What is a Relocation Policy and How to Handle Employee Relocation

What is a Relocation Policy and How to Handle Employee Relocation

Lots of employers have the option to relocate existing employees or new hires as part of the process of filling specific roles within the organization.

To achieve this effectively, a relocation policy is often formulated and put into practice. This has significant ramifications for the business as a whole, as well as for the employees who experience its impact.

Because of the significant influence, a relocation policy can have over everything from job satisfaction to productivity, here is a look at the ins and outs of what a contemporary policy should offer and how best to handle the relocation process itself.

The basics of a Relocation Policy

For most, employee relocation involves a whole lot of administrative challenges, as well as financial burdens to bear and logistical hurdles to overcome. The purpose of a relocation policy should be to streamline this as much as possible, and also formalize the steps that will be taken by an employer to steward them through it all.

While each policy can be entirely tailored to the needs of a business, there are a few standard inclusions that are often featured across the board. For example, plenty of policies will cover the expenses involved with moving household goods, transporting the employee and their families, and providing accommodation either on a short or long-term basis depending on the nature of the job and the location.

A policy should also be flexible enough to accommodate the unique circumstances of individual employees. This might mean providing employment assistance for the spouse of an employee who is in a relationship or help with finding schools for children.

Another factor is the need to ensure that an employee can integrate successfully with their new community, as barriers of language and culture can lead to dissatisfaction and a host of other issues post-relocation. Assistance offered by an employer will be much appreciated and should be considered integral to the success of any relocation policy.


The points to consider

Now you have an idea of what a relocation policy should provide, it is necessary to think carefully about both how to manage the process and, more importantly, when to offer it as an option to employees.
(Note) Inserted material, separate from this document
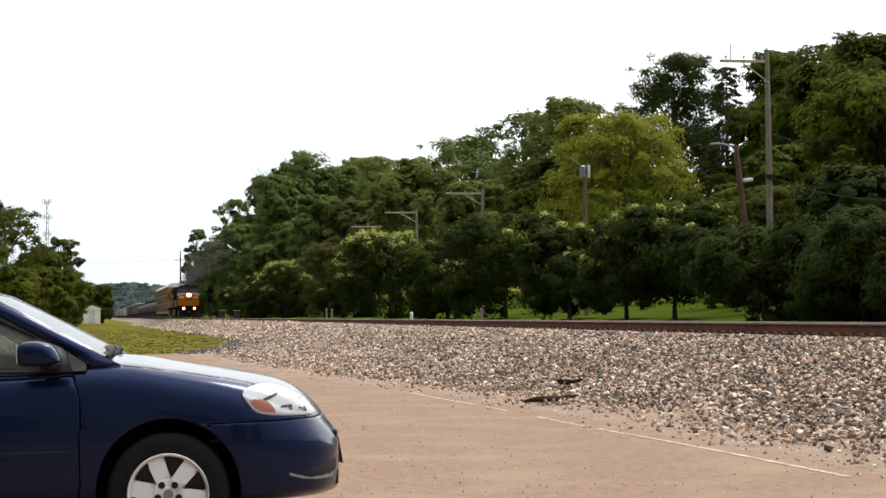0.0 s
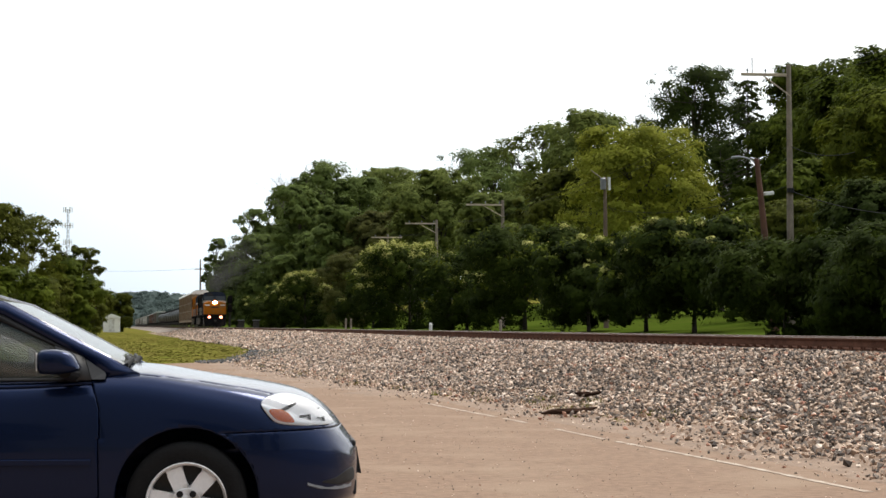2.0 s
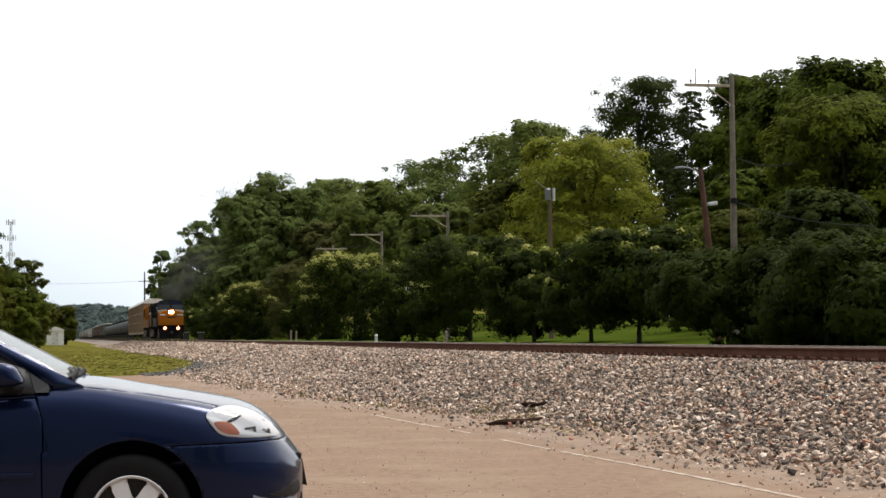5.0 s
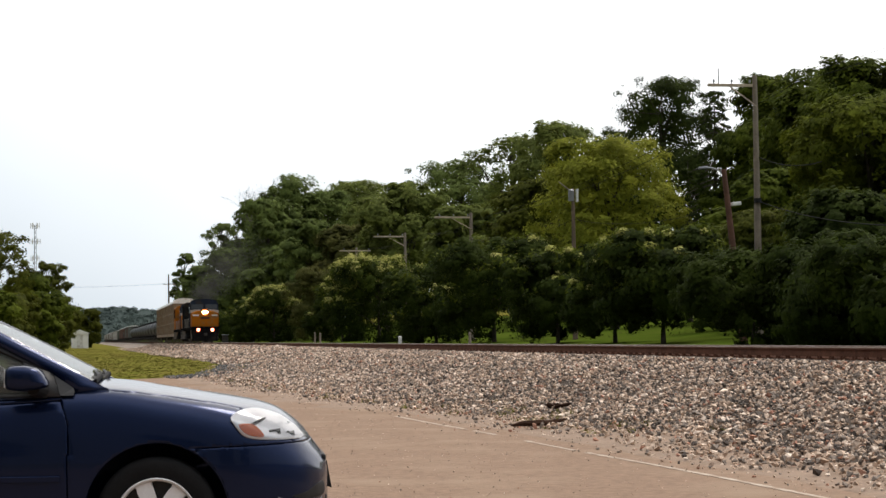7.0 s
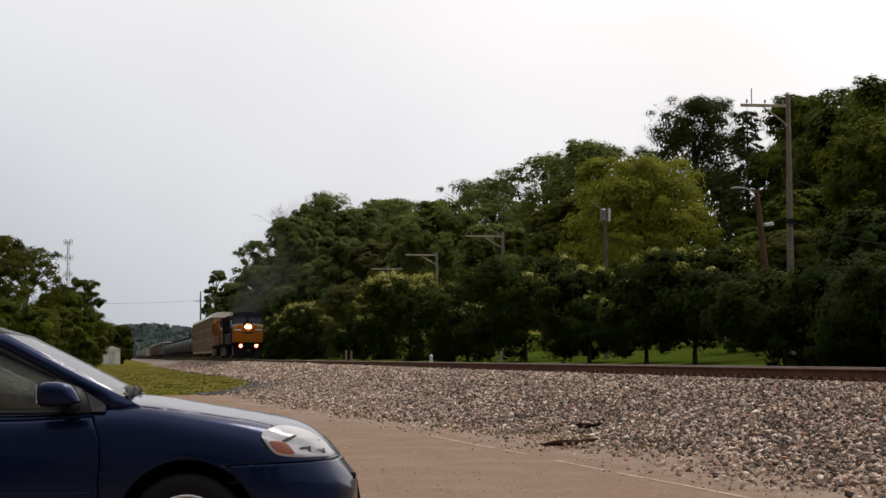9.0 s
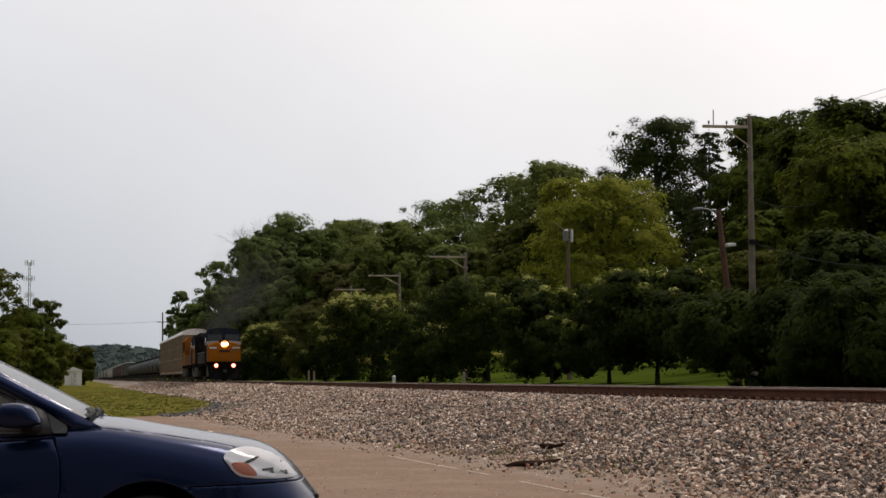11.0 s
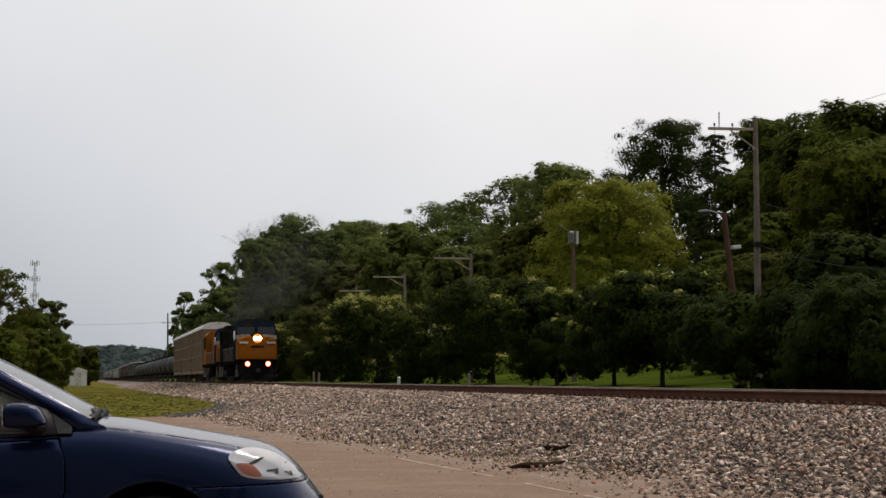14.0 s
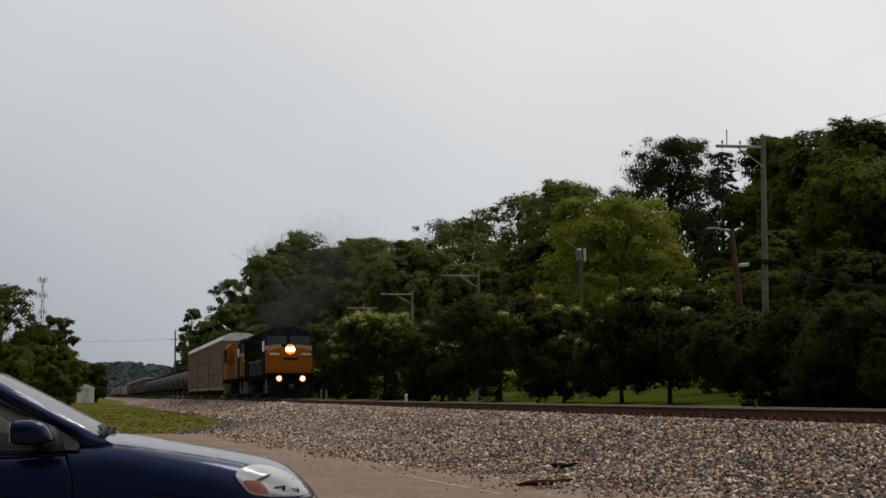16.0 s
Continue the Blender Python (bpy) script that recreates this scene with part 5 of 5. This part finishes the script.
def hut():
    """Small pale equipment hut beside the line."""
    ob = empty("equipment_hut", track_pose(277, -0.9, ground_at(277, -0.9)), "small pale metal equipment hut beside the track", "hut")
    bm = bmesh.new()
    box(bm, -1.3, 1.3, -1.15, 1.15, 0.0, 2.0, 0.02)
    part("wall", bm, M_HUT, ob)
    bm = bmesh.new()
    prism(bm, [(-1.15 - 0.12, 1.98), (1.15 + 0.12, 1.98), (1.27, 2.08), (0, 2.55), (-1.27, 2.08)], -1.4, 1.4)
    part("roof", bm, M_HUT, ob, "pale pitched metal roof", where=Matrix.Rotation(radians(90), 4, "Z"))
    bm = bmesh.new()
    box(bm, -1.33, -1.30, -0.4, 0.4, 0.1, 1.8, 0.01)
    part("door", bm, M_WHITE, ob)


hut()


def signal_case(s, q, h, w):
    ob = empty("signal_case", track_pose(s, q, ground_at(s, q)), "grey metal signal equipment case", "equipment case", "signal cases")
    bm = bmesh.new()
    box(bm, -0.4, 0.4, -w / 2, w / 2, 0.25, h, 0.03)
    part("case", bm, M_TRUCK, ob)
    bm = bmesh.new()
    box(bm, -0.48, 0.48, -w / 2 - 0.08, w / 2 + 0.08, h, h + 0.08, 0.02)
    part("lid", bm, M_GREY_METAL, ob)
    bm = bmesh.new()
    for y in (-w / 2 + 0.1, w / 2 - 0.1):
        box(bm, -0.3, 0.3, y - 0.06, y + 0.06, 0.0, 0.26)
    part("footing", bm, M_TRUCK, ob)


signal_case(291, 17.6, 1.6, 0.9)
signal_case(268, 18.2, 1.55, 0.8)


def signal_mast(s, q, top):
    g = ground_at(s, q)
    ob = empty("signal_mast", track_pose(s, q, g), "dark railway signal mast with lamp heads", "railway signal")
    bm = bmesh.new()
    rod(bm, (0, 0, 0), (0, 0, top - g), 0.09, sides=10)
    part("mast", bm, M_TRUCK, ob)
    for z in (top - g - 0.5, top - g - 1.9):
        bm = bmesh.new()
        box(bm, -0.16, -0.08, -0.36, 0.36, z - 0.55, z + 0.55, 0.03)
        head = part("signal_head", bm, M_BLACK, ob)
        for k in range(3):
            bm = bmesh.new()
            rod(bm, (-0.40, 0, z + 0.3 - 0.3 * k), (-0.16, 0, z + 0.3 - 0.3 * k), 0.12, sides=12)
            part("hood", bm, M_BLACK, head)
    bm = bmesh.new()
    for k in range(10):
        rod(bm, (0.25, -0.18, 0.5 + 0.35 * k), (0.25, 0.18, 0.5 + 0.35 * k), 0.02, sides=5)
    for y in (-0.18, 0.18):
        rod(bm, (0.25, y, 0.2), (0.25, y, 4.0), 0.02, sides=5)
    part("ladder", bm, M_TRUCK, ob)


signal_mast(310, 17.0, 5.8)


def marker_post(s, q, top, mat, label, r=0.05):
    g = ground_at(s, q)
    ob = empty("marker_post", track_pose(s, q, g - 0.05), label, "post", "posts beside the track")
    bm = bmesh.new()
    rod(bm, (0, 0, 0), (0, 0, top - g), r, r * 0.9, sides=10)
    part("post_shaft", bm, mat, ob)
    bm = bmesh.new()
    rod(bm, (0, 0, top - g), (0, 0, top - g + 0.07), r * 1.1, r * 0.5, sides=10)
    part("post_cap", bm, mat, ob)


marker_post(80.7, 15.5, 1.47, M_POLE, "weathered pale wooden marker post", 0.06)
marker_post(102.5, 16.0, 1.36, M_WHITE, "short white marker post", 0.09)
marker_post(141.7, 16.0, 1.75, M_POLE, "weathered pale wooden marker post", 0.07)
marker_post(140.2, 16.2, 1.70, M_POLE, "weathered pale wooden marker post", 0.07)


def stick(a, b, r, seed):
    """A splintered piece of old tie wood lying on the stones."""
    rng = np.random.default_rng(seed)
    a, b = Vector(a), Vector(b)
    pts = [a.lerp(b, t) + Vector((0, 0, 0.02 * math.sin(5 * t + seed))) for t in np.linspace(0, 1, 7)]
    v, f = tube(pts, [r * k for k in (0.35, 0.9, 1.1, 1.0, 0.8, 0.7, 0.3)], 6)
    v += rng.normal(0, r * 0.15, v.shape)
    tagged(new("wood_scrap", arrays("wood_scrap", v, f, M_SCRAP)), "splintered dark piece of tie wood on the ballast", "wood scrap", "wood scraps")


def lying(s, q, up=0.05):
    return at(s, q, max(float(bank(s, q)), 0.0) + up)


stick(lying(25.9, 5.52, 0.06), lying(26.5, 6.42, 0.09), 0.040, 1)
stick(lying(30.8, 7.12, 0.08), lying(30.3, 7.40, 0.09), 0.042, 2)
stick(lying(44.0, 5.6), lying(46.0, 5.8), 0.035, 3)


# ---- ties and tie plates, nearest as pieces ----
def tie_mesh():
    bm = bmesh.new()
    box(bm, -0.115, 0.115, -1.28, 1.28, -0.385, -0.205, 0.012)
    return finish(bm, "tie")


def plate_mesh():
    bm = bmesh.new()
    box(bm, -0.09, 0.09, -0.17, 0.17, -0.206, -0.186)
    for x in (-0.06, 0.06):
        for y in (-0.095, 0.095):
            box(bm, x - 0.012, x + 0.012, y - 0.016, y + 0.016, -0.19, -0.145)
    return finish(bm, "tie_plate")


TIE, PLATE = tie_mesh(), plate_mesh()
TIE.materials.append(M_TIE)
PLATE.materials.append(M_RUST)
rng = np.random.default_rng(11)
for k in range(220):
    x = 12 + 0.5 * k + rng.normal(0, 0.015)
    part("tie", TIE, None, TRACK, where=pose(x, rng.normal(0, 0.02), rng.normal(0, 0.004), 0, 0, rng.normal(0, 0.5)))
    for y in (-0.755, 0.755):
        part("tie_plate", PLATE, None, TRACK, where=pose(x, y, 0))
pieces = []
for k in range(800):
    x = 122.0 + 0.5 * k
    c = np.array([(x + a, b, z) for a in (-0.115, 0.115) for b in (-1.28, 1.28) for z in (-0.385, -0.205)])
    pieces.append((c, np.array([(0, 1, 3, 2), (4, 6, 7, 5), (0, 4, 5, 1), (2, 3, 7, 6), (0, 2, 6, 4), (1, 5, 7, 3)])))
v, f = joined(pieces)
tagged(part("far_ties", arrays("far_ties", v, f, M_TIE), None, TRACK), kind="stuff")


# ---- what moves ----
def motions():
    for ob, back in TRAIN:
        walk(ob, [(t, track_pose(FRONT - SPEED * t + back, TRACK_Q, RAIL_Z, 180)) for t in np.linspace(0, 16, 33)])
    for ob, cx, r in SPINNING:
        rows = []
        for k in range(241):
            t = k / 15
            rows.append((t, pose(cx, 0, r) @ Matrix.Rotation(SPEED * t / r, 4, "Y")))
        walk(ob, rows)
    for ob, (x, y, z), k in PUFFS:
        walk(ob, [(t, pose(x - 0.7 * math.sin(0.5 * t + k), y + 0.4 * math.sin(0.37 * t + 2 * k), z + 0.5 * math.sin(0.45 * t + 1.3 * k), 0, 0, 4 * t)) for t in np.linspace(0, 16, 33)])


motions()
Likewise, if you are currently working for a company and the prospect of relocation comes up, you can also make a decision that will benefit you in the long term if you bear in mind a few of the following factors.

First and foremost, it is vital to work out whether or not an employee is a suitable candidate for relocation, as there are all sorts of stresses and strains associated with moving to another country or a distant region in the same country. As such not every employee will be a good fit for this, and they need to be made aware of the challenges and hurdles upfront, as well as the steps an organization will take to support them.
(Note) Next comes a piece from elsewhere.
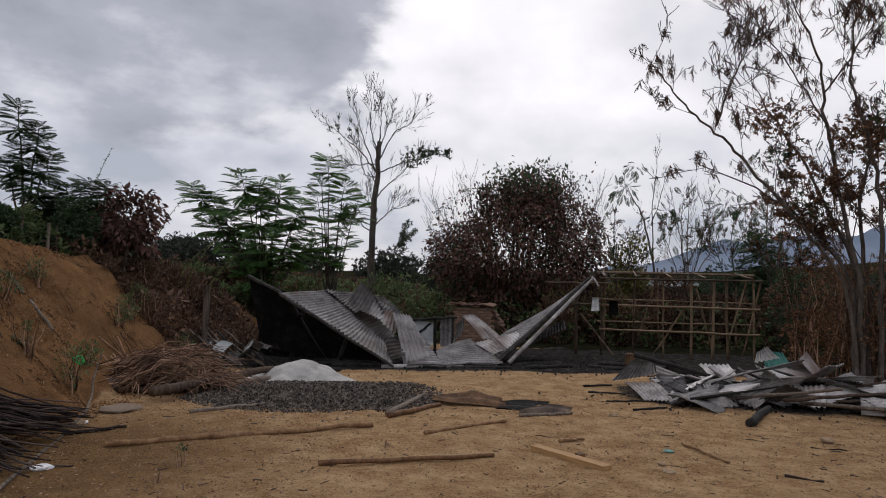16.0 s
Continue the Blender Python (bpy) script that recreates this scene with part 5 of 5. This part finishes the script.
def round_tree():
    """A dense round scorched tree: many stems, leaves thick in the shell, dead twigs standing out."""
    rng = np.random.default_rng(41)
    t = thing("round_tree", "dense round tree with scorched red-brown leaves behind the hut", "tree", (-2.0, 26, 0))
    wood, twigs, tips, out = Buf(), Buf(), [], []
    for i in range(13):
        an = rng.uniform(0, 2 * math.pi)
        rr = rng.uniform(0.3, 1.0)
        ex, ey, ez = -2.1 + 3.0 * rr * math.cos(an), 26 + 2.4 * rr * math.sin(an), 3.4 + 2.7 * math.sqrt(max(0, 1.05 - rr * rr))
        b0 = (-2.0 + rng.normal(0, 0.35), 26 + rng.normal(0, 0.3), -0.4)
        limb(wood, [b0, (b0[0] * 0.6 + ex * 0.4, b0[1] * 0.6 + ey * 0.4, 1.6), (b0[0] * 0.25 + ex * 0.75, b0[1] * 0.25 + ey * 0.75, ez * 0.65), (ex, ey, ez)], 0.09, 0.012, BARE, rng, tips, 7, 1.1, 1, 0.3)
    child("trunk", wood.mesh("trunk", M["bark"]), t)
    pos, dirs = [], []
    while len(pos) < 31000:
        v = unit(rng.normal(0, 1, 3))
        r = rng.uniform(0.1, 1.0) ** 0.36
        p = np.array([-2.1, 26, 3.3]) + v * r * np.array([3.6, 2.9, 2.65])
        bulge = noise.noise((p[0] * 0.8, p[1] * 0.8, p[2] * 0.8)) * 0.35 + noise.noise((p[0] * 2.2, p[1] * 2.2, p[2] * 2.2 + 9)) * 0.22
        if p[0] < -3.4 and p[2] > 4.5 + 0.4 * (p[0] + 3.4) and rng.random() < 0.85:
            continue
        if p[0] > -0.1 and p[2] > 5.1 and rng.random() < 0.85:
            continue
        if r > 0.96 + bulge * 1.25 or p[2] < 0.75 or noise.noise((p[0] * 1.7, p[1] * 1.7, p[2] * 1.7 + 30)) < -0.3 - 0.2 * (p[2] < 2.5):
            continue
        pos.append(p)
        dirs.append(unit(v * 0.6 + np.array([0, 0, -0.45]) + rng.normal(0, 0.5, 3)))
    while len(pos) < 37500:  # the raised top
        p = np.array([-1.4, 26, 5.2]) + rng.normal(0, 1, 3) * np.array([0.78, 0.7, 0.68])
        if p[2] > 6.35 + 0.45 * noise.noise((p[0] * 3.1, p[1] * 3.1, 2)) or noise.noise((p[0] * 2.4, p[1] * 2.4, p[2] * 2.4)) < -0.2:
            continue
        pos.append(p)
        dirs.append(unit(np.array([0, 0, 0.5]) + rng.normal(0, 0.6, 3)))
    pos, dirs = np.array(pos), np.array(dirs)
    dark = (pos[:, 2] + rng.normal(0, 0.5, len(pos)) > 5.6) | (rng.random(len(pos)) < 0.12)
    for name, mat, sel in (("scorched_leaves", M["leaf_red"], ~dark), ("dark_leaves", M["leaf_dark"], dark)):
        b = Buf()
        place_leaves(b, LEAF, pos[sel], dirs[sel], rng.uniform(0.65, 1.15, sel.sum()), rng)
        child(name, b.mesh(name, mat, smooth=False), t)
    for side in (-1, 1):
        for i in range(38):
            p = np.array([-2.1 + side * rng.uniform(1.2, 3.2), 26 + rng.normal(0, 0.8), rng.uniform(2.9, 4.9)])
            grow(twigs, p, (side * 0.45 + rng.normal(0, 0.2), rng.normal(0, 0.2), 1), rng.uniform(0.7, 1.25), 0.012, 1, BARE, rng, [])
    tagged(child("twig_mass", twigs.mesh("twig_mass", M["bark_pale"]), t, "grey leafless twigs"), kind="stuff")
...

Secondly, you need to look into the tax implications of sending someone to work overseas, and also whether a specific employee will be legally allowed to work in a given region. Most foreign nationals will need work visas to fulfil a professional role after arrival, and different countries have their approaches to accepting skilled workers from elsewhere.

Last but not least, the length of the relocation contract should be determined before making any commitment, as in most cases the move may not be permanent, and so it is useful for an employee and the employer to know exactly how long this arrangement will last for, to help with planning and budgeting, amongst other things.
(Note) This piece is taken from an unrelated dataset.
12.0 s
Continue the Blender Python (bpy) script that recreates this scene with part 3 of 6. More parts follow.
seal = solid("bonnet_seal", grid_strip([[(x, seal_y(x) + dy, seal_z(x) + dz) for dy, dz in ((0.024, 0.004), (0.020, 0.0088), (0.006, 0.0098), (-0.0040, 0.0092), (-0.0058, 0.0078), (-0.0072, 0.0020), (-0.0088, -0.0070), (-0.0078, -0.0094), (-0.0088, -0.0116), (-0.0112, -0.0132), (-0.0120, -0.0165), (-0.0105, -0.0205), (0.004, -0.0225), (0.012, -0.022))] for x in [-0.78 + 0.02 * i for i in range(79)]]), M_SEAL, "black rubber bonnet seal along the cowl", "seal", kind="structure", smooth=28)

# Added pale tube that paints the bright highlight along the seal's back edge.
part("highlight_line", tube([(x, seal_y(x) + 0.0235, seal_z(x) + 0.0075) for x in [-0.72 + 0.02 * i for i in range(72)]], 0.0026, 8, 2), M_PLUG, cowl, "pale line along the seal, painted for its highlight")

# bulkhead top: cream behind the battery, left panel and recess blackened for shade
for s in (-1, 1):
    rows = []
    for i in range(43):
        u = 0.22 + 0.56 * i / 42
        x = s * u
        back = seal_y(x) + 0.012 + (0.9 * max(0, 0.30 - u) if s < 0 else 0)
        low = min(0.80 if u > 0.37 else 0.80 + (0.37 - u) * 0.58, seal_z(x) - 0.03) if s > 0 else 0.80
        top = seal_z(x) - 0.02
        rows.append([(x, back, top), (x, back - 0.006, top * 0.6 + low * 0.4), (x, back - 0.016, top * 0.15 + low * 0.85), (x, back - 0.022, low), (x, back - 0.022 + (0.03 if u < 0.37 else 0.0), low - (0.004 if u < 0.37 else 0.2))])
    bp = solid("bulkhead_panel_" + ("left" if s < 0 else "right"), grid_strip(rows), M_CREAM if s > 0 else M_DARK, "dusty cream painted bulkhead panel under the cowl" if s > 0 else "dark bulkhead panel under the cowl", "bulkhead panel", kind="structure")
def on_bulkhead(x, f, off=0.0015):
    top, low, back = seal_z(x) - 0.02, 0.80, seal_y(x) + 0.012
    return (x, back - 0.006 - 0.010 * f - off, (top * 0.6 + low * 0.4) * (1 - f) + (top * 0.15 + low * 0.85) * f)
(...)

The nuts and bolts of implementing relocation policies

Once an employer has agreed to relocate an employee and all parties are happy with the arrangement, the actual implementation of those policies and plans will come next.

From a financial perspective, it is better for a business to assign a carefully calculated budget for the relocation itself and to make sure that costs are covered as comprehensively as possible so that employees are not left out of pocket or put in a position where they have to claim back expenses further down the line.

In terms of the actual costs involved, these can vary from a few thousand dollars to close to $100,000, with the most expensive move coming about if the employee is a homeowner and so the sale of a property is on the cards.

Perhaps unsurprisingly, plenty of businesses choose to outsource the relocation process to a third-party firm that is specifically set up to take care of all the paperwork and other insurmountable administrative duties and come with the territory.

If in doubt, consult with experts as either an employer or employee to clear up confusion surrounding relocation policies.